WHAT YOU WILL DO: Would you transcribe the listing that follows, character for character, and omit its images?
**** COLLECTED MATERIAL
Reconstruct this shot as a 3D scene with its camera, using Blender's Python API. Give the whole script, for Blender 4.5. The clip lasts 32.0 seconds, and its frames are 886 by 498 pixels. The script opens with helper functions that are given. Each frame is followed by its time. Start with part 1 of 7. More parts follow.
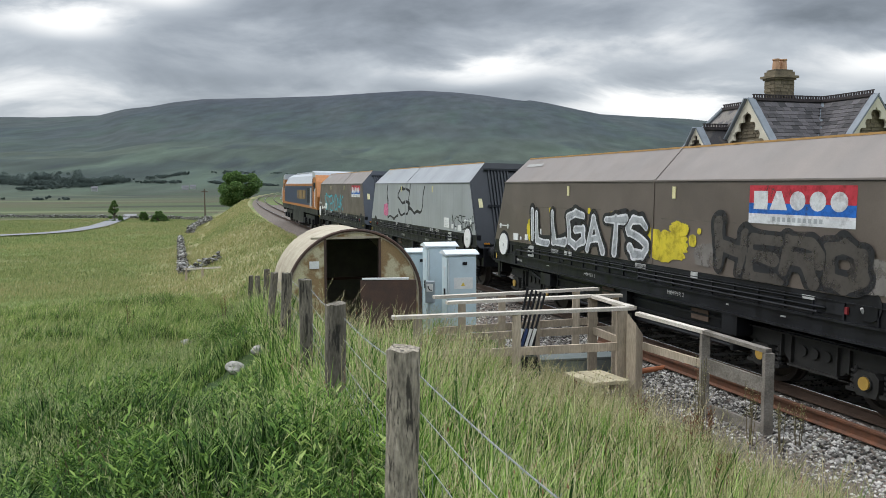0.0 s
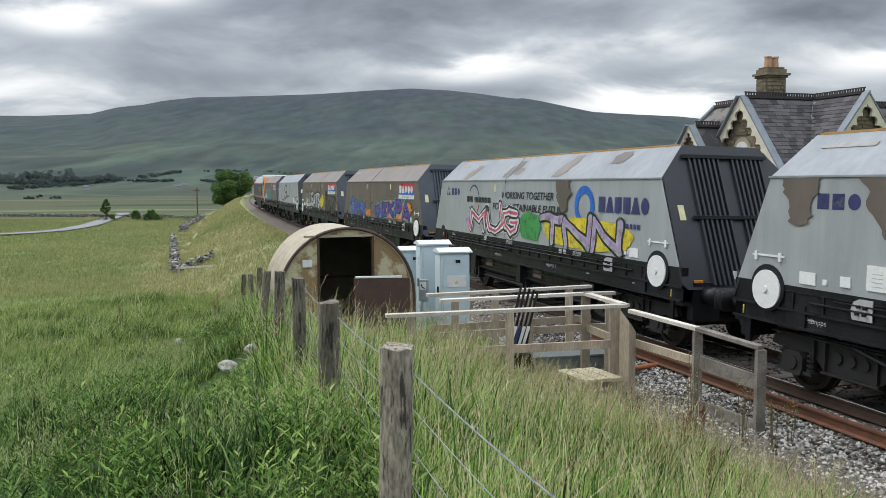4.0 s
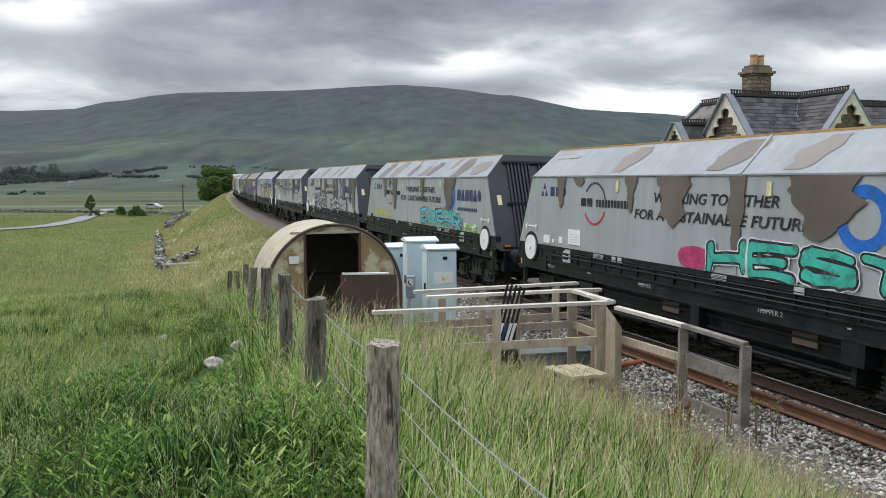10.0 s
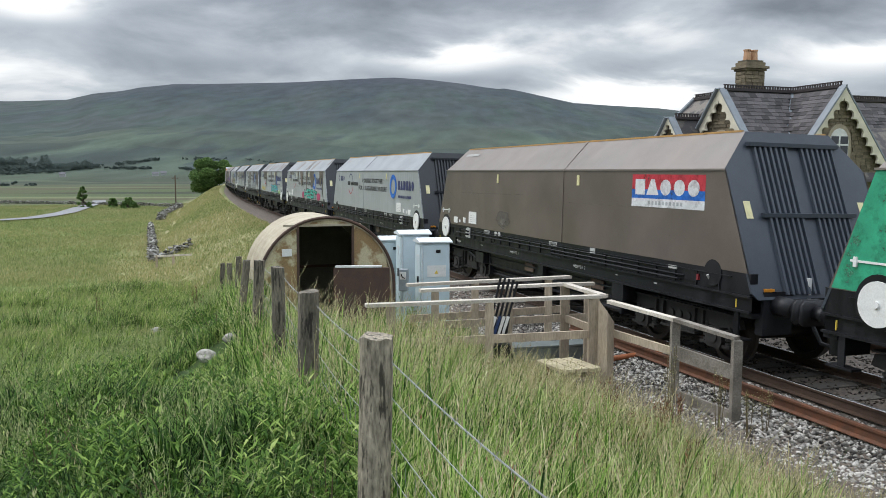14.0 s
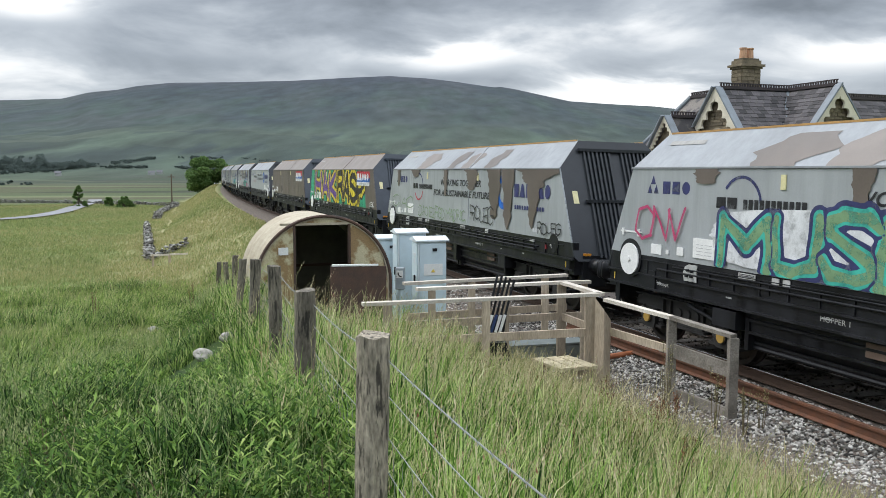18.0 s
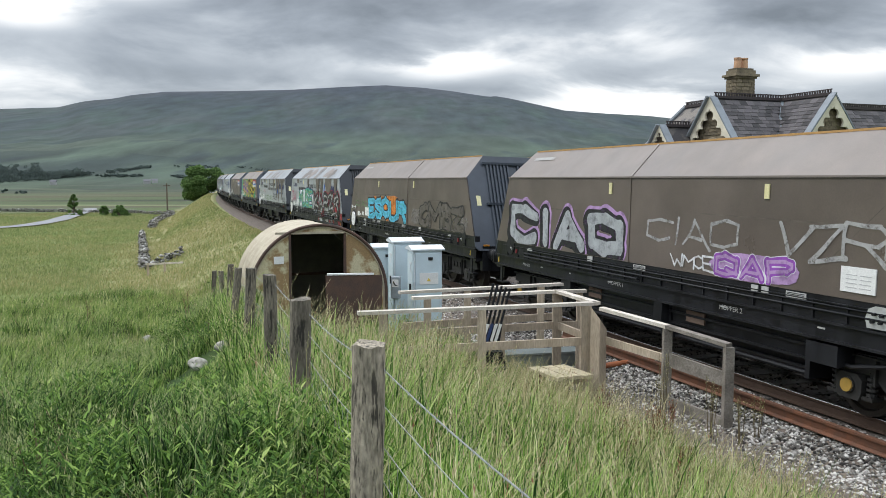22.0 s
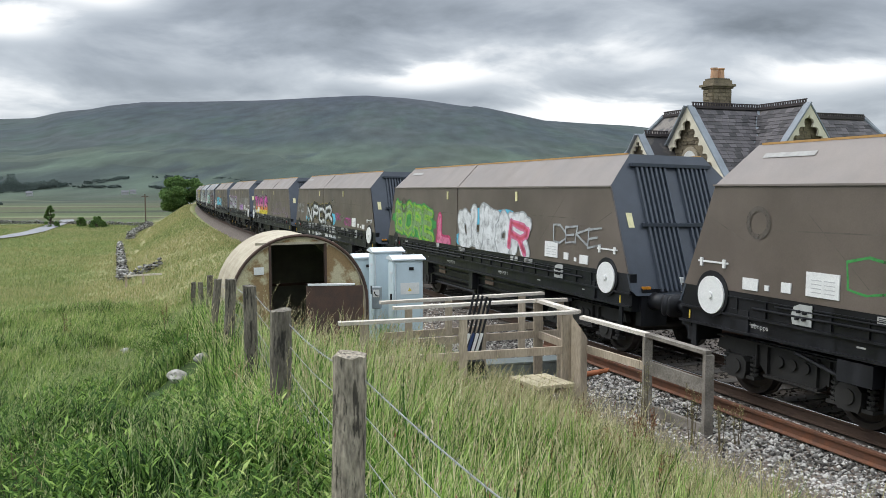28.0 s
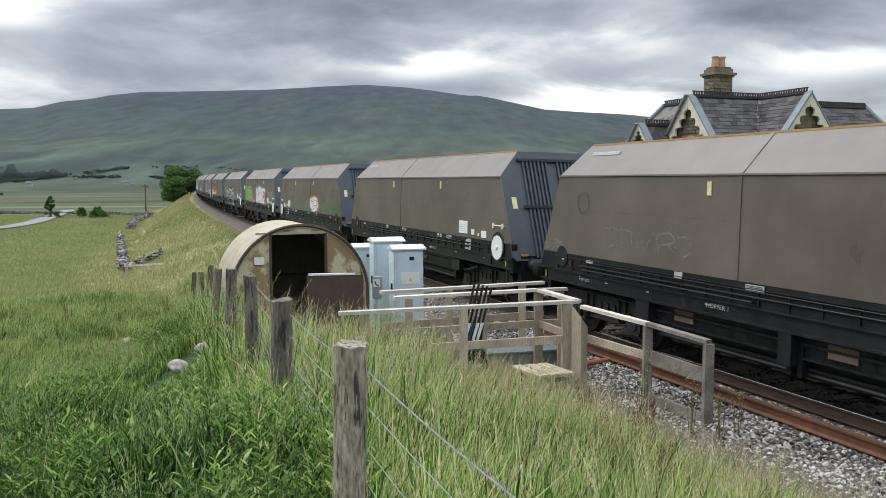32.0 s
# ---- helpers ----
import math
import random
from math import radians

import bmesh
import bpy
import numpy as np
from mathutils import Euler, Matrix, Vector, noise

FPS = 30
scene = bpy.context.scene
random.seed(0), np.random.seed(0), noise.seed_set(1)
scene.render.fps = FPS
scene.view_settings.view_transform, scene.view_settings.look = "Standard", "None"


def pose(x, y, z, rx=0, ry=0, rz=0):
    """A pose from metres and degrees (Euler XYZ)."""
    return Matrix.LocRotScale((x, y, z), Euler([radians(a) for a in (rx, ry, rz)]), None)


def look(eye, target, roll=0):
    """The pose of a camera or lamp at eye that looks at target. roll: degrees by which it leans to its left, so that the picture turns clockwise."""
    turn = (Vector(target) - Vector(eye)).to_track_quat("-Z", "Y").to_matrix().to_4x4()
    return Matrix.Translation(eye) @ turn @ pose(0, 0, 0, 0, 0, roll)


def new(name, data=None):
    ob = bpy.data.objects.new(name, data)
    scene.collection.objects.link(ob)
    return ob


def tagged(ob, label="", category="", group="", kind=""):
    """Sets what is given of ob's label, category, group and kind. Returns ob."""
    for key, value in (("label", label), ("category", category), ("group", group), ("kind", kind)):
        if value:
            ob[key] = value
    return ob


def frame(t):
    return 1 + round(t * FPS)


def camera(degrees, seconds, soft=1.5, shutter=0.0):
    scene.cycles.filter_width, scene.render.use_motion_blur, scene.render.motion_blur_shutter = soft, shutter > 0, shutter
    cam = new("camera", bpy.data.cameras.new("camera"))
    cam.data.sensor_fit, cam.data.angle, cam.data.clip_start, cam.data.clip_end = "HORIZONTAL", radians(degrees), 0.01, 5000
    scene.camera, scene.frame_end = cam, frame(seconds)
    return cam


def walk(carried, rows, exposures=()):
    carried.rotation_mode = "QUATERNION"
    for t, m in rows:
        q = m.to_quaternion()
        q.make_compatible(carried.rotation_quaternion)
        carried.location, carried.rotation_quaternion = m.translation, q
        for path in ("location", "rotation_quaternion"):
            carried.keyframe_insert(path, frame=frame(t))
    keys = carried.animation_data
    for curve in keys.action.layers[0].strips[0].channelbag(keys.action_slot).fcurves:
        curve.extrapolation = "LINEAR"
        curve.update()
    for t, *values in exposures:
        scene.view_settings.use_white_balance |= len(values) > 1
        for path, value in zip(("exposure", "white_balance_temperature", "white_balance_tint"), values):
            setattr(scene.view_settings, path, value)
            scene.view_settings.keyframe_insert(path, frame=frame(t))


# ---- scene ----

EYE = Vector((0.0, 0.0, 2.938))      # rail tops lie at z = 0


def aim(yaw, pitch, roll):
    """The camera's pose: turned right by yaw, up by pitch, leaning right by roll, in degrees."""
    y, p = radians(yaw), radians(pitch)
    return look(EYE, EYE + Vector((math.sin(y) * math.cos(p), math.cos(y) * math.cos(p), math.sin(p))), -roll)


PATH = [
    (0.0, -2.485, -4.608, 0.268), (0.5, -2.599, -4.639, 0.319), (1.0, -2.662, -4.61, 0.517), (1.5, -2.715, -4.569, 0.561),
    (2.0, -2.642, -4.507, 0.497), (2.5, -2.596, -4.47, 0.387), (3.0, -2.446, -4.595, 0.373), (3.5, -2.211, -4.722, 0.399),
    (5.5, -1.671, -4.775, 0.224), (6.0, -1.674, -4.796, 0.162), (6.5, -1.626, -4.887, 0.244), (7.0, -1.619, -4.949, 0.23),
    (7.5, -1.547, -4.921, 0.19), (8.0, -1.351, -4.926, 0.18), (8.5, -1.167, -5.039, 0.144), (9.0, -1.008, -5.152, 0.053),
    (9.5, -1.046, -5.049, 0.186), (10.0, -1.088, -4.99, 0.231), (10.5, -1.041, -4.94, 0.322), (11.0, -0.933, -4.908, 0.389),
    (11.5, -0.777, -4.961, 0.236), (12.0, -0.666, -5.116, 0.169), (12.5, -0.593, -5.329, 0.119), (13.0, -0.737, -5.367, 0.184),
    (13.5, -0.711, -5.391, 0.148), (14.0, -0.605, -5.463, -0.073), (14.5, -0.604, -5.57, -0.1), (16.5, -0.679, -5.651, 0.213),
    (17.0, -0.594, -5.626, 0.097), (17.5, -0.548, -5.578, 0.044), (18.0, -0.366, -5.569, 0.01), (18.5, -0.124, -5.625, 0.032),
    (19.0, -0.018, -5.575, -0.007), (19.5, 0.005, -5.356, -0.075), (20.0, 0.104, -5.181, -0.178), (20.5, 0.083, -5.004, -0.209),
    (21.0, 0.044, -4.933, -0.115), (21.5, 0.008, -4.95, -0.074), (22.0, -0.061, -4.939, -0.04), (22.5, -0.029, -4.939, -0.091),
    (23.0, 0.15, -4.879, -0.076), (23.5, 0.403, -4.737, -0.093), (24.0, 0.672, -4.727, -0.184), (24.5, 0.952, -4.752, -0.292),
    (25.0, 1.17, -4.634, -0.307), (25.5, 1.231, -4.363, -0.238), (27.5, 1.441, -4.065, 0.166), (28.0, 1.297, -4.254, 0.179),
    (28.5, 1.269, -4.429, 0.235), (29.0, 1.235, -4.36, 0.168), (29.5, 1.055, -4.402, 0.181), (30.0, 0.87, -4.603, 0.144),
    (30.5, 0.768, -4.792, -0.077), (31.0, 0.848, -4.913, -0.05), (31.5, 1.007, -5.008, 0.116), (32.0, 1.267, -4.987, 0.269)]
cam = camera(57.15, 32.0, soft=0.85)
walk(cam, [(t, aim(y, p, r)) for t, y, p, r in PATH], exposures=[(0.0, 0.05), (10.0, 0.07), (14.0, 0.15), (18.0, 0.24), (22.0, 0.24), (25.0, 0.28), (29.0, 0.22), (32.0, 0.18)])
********
RESPONSE TO THE TASK:
Reconstruct this shot as a 3D scene with its camera, using Blender's Python API. Give the whole script, for Blender 4.5. The clip lasts 32.0 seconds, and its frames are 886 by 498 pixels. The script opens with helper functions that are given. Each frame is followed by its time. Start with part 1 of 7. More parts follow.
0.0 s
4.0 s
10.0 s
14.0 s
18.0 s
22.0 s
28.0 s
32.0 s
# ---- helpers ----
import math
import random
from math import radians

import bmesh
import bpy
import numpy as np
from mathutils import Euler, Matrix, Vector, noise

FPS = 30
scene = bpy.context.scene
random.seed(0), np.random.seed(0), noise.seed_set(1)
scene.render.fps = FPS
scene.view_settings.view_transform, scene.view_settings.look = "Standard", "None"


def pose(x, y, z, rx=0, ry=0, rz=0):
    """A pose from metres and degrees (Euler XYZ)."""
    return Matrix.LocRotScale((x, y, z), Euler([radians(a) for a in (rx, ry, rz)]), None)


def look(eye, target, roll=0):
    """The pose of a camera or lamp at eye that looks at target. roll: degrees by which it leans to its left, so that the picture turns clockwise."""
    turn = (Vector(target) - Vector(eye)).to_track_quat("-Z", "Y").to_matrix().to_4x4()
    return Matrix.Translation(eye) @ turn @ pose(0, 0, 0, 0, 0, roll)


def new(name, data=None):
    ob = bpy.data.objects.new(name, data)
    scene.collection.objects.link(ob)
    return ob


def tagged(ob, label="", category="", group="", kind=""):
    """Sets what is given of ob's label, category, group and kind. Returns ob."""
    for key, value in (("label", label), ("category", category), ("group", group), ("kind", kind)):
        if value:
            ob[key] = value
    return ob


def frame(t):
    return 1 + round(t * FPS)


def camera(degrees, seconds, soft=1.5, shutter=0.0):
    scene.cycles.filter_width, scene.render.use_motion_blur, scene.render.motion_blur_shutter = soft, shutter > 0, shutter
    cam = new("camera", bpy.data.cameras.new("camera"))
    cam.data.sensor_fit, cam.data.angle, cam.data.clip_start, cam.data.clip_end = "HORIZONTAL", radians(degrees), 0.01, 5000
    scene.camera, scene.frame_end = cam, frame(seconds)
    return cam


def walk(carried, rows, exposures=()):
    carried.rotation_mode = "QUATERNION"
    for t, m in rows:
        q = m.to_quaternion()
        q.make_compatible(carried.rotation_quaternion)
        carried.location, carried.rotation_quaternion = m.translation, q
        for path in ("location", "rotation_quaternion"):
            carried.keyframe_insert(path, frame=frame(t))
    keys = carried.animation_data
    for curve in keys.action.layers[0].strips[0].channelbag(keys.action_slot).fcurves:
        curve.extrapolation = "LINEAR"
        curve.update()
    for t, *values in exposures:
        scene.view_settings.use_white_balance |= len(values) > 1
        for path, value in zip(("exposure", "white_balance_temperature", "white_balance_tint"), values):
            setattr(scene.view_settings, path, value)
            scene.view_settings.keyframe_insert(path, frame=frame(t))


# ---- scene ----

EYE = Vector((0.0, 0.0, 2.938))      # rail tops lie at z = 0


def aim(yaw, pitch, roll):
    """The camera's pose: turned right by yaw, up by pitch, leaning right by roll, in degrees."""
    y, p = radians(yaw), radians(pitch)
    return look(EYE, EYE + Vector((math.sin(y) * math.cos(p), math.cos(y) * math.cos(p), math.sin(p))), -roll)


PATH = [
    (0.0, -2.485, -4.608, 0.268), (0.5, -2.599, -4.639, 0.319), (1.0, -2.662, -4.61, 0.517), (1.5, -2.715, -4.569, 0.561),
    (2.0, -2.642, -4.507, 0.497), (2.5, -2.596, -4.47, 0.387), (3.0, -2.446, -4.595, 0.373), (3.5, -2.211, -4.722, 0.399),
    (5.5, -1.671, -4.775, 0.224), (6.0, -1.674, -4.796, 0.162), (6.5, -1.626, -4.887, 0.244), (7.0, -1.619, -4.949, 0.23),
    (7.5, -1.547, -4.921, 0.19), (8.0, -1.351, -4.926, 0.18), (8.5, -1.167, -5.039, 0.144), (9.0, -1.008, -5.152, 0.053),
    (9.5, -1.046, -5.049, 0.186), (10.0, -1.088, -4.99, 0.231), (10.5, -1.041, -4.94, 0.322), (11.0, -0.933, -4.908, 0.389),
    (11.5, -0.777, -4.961, 0.236), (12.0, -0.666, -5.116, 0.169), (12.5, -0.593, -5.329, 0.119), (13.0, -0.737, -5.367, 0.184),
    (13.5, -0.711, -5.391, 0.148), (14.0, -0.605, -5.463, -0.073), (14.5, -0.604, -5.57, -0.1), (16.5, -0.679, -5.651, 0.213),
    (17.0, -0.594, -5.626, 0.097), (17.5, -0.548, -5.578, 0.044), (18.0, -0.366, -5.569, 0.01), (18.5, -0.124, -5.625, 0.032),
    (19.0, -0.018, -5.575, -0.007), (19.5, 0.005, -5.356, -0.075), (20.0, 0.104, -5.181, -0.178), (20.5, 0.083, -5.004, -0.209),
    (21.0, 0.044, -4.933, -0.115), (21.5, 0.008, -4.95, -0.074), (22.0, -0.061, -4.939, -0.04), (22.5, -0.029, -4.939, -0.091),
    (23.0, 0.15, -4.879, -0.076), (23.5, 0.403, -4.737, -0.093), (24.0, 0.672, -4.727, -0.184), (24.5, 0.952, -4.752, -0.292),
    (25.0, 1.17, -4.634, -0.307), (25.5, 1.231, -4.363, -0.238), (27.5, 1.441, -4.065, 0.166), (28.0, 1.297, -4.254, 0.179),
    (28.5, 1.269, -4.429, 0.235), (29.0, 1.235, -4.36, 0.168), (29.5, 1.055, -4.402, 0.181), (30.0, 0.87, -4.603, 0.144),
    (30.5, 0.768, -4.792, -0.077), (31.0, 0.848, -4.913, -0.05), (31.5, 1.007, -5.008, 0.116), (32.0, 1.267, -4.987, 0.269)]
cam = camera(57.15, 32.0, soft=0.85)
walk(cam, [(t, aim(y, p, r)) for t, y, p, r in PATH], exposures=[(0.0, 0.05), (10.0, 0.07), (14.0, 0.15), (18.0, 0.24), (22.0, 0.24), (25.0, 0.28), (29.0, 0.22), (32.0, 0.18)])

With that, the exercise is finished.